───── Source data

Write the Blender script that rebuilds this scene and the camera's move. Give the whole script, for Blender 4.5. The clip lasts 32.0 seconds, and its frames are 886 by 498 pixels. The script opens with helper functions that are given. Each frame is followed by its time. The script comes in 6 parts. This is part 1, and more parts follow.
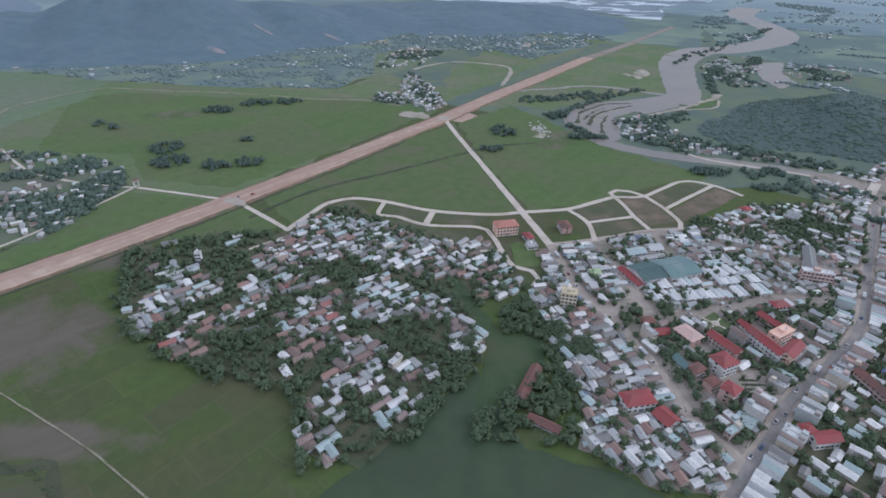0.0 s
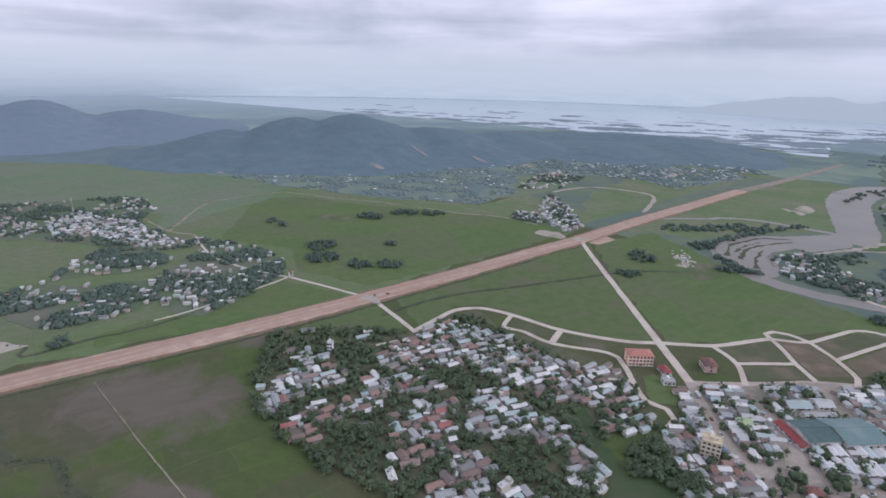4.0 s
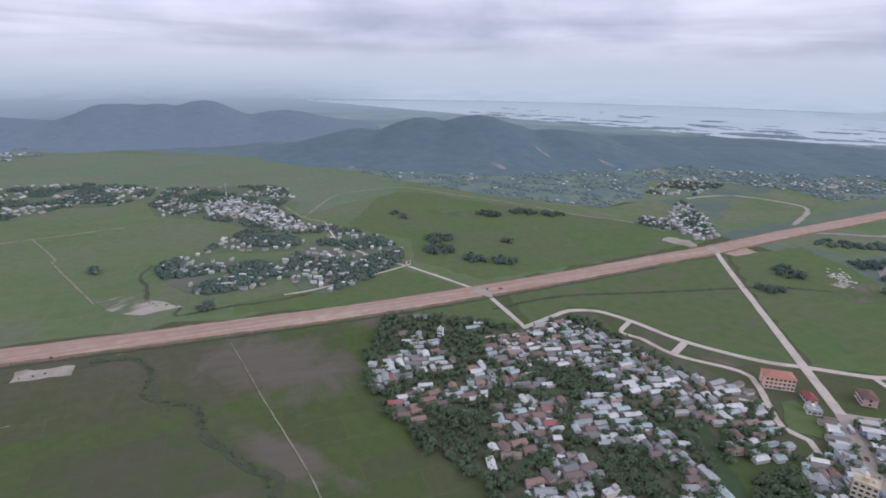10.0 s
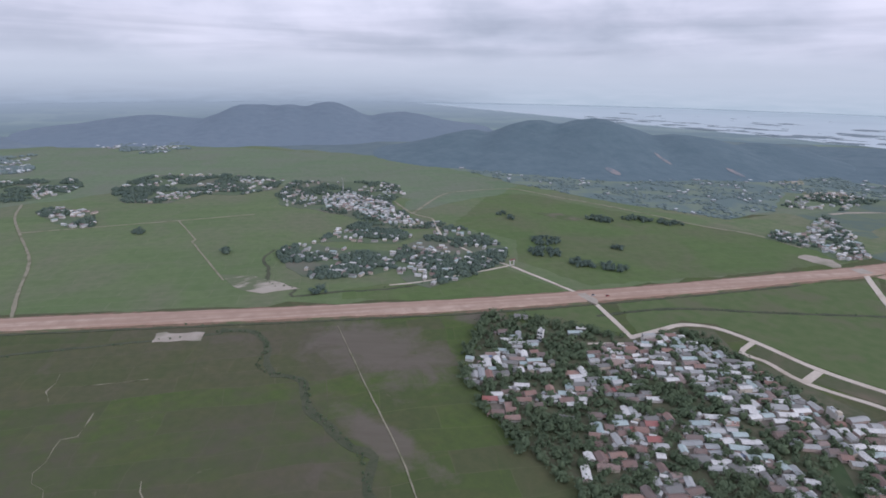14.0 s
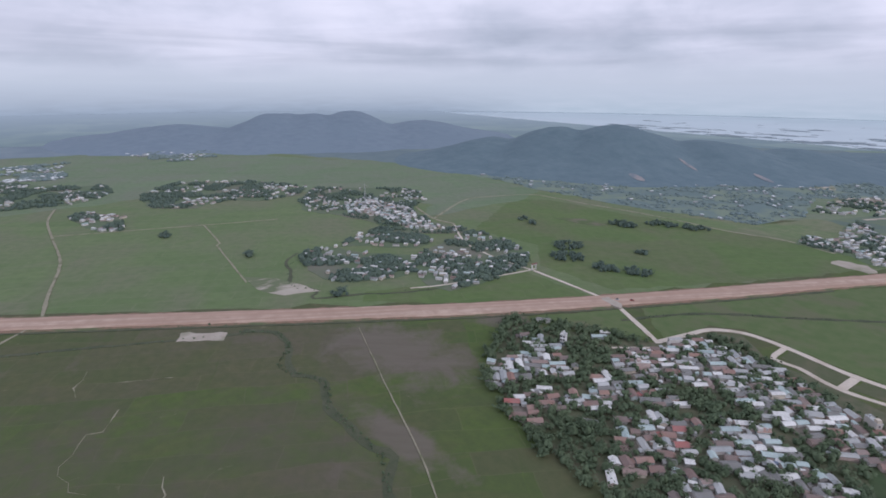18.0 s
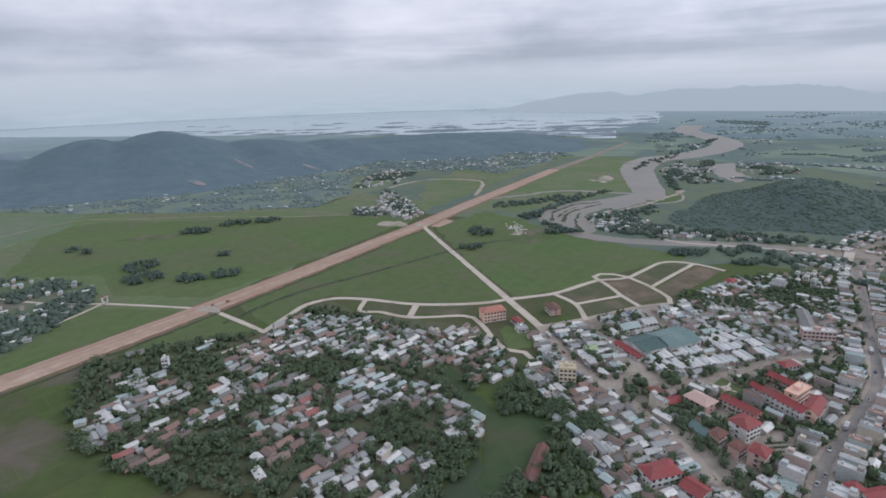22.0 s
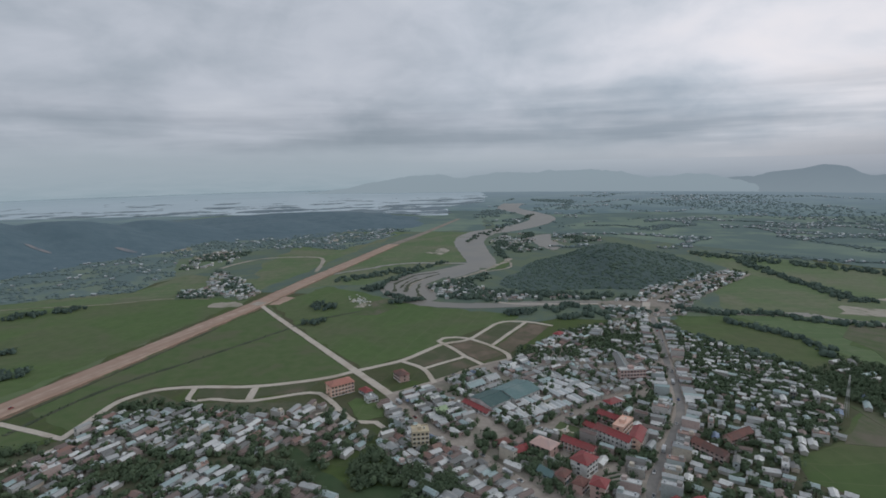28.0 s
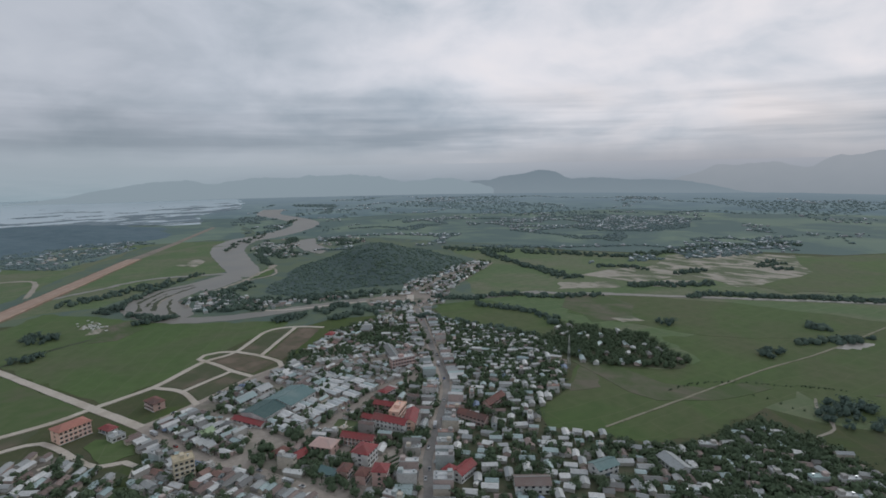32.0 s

──────────

[Your goal] Leave every image out, and retype the material exactly.

[Solution below]
Write the Blender script that rebuilds this scene and the camera's move. Give the whole script, for Blender 4.5. The clip lasts 32.0 seconds, and its frames are 886 by 498 pixels. The script opens with helper functions that are given. Each frame is followed by its time. The script comes in 6 parts. This is part 1, and more parts follow.
0.0 s
4.0 s
10.0 s
14.0 s
18.0 s
22.0 s
28.0 s
32.0 s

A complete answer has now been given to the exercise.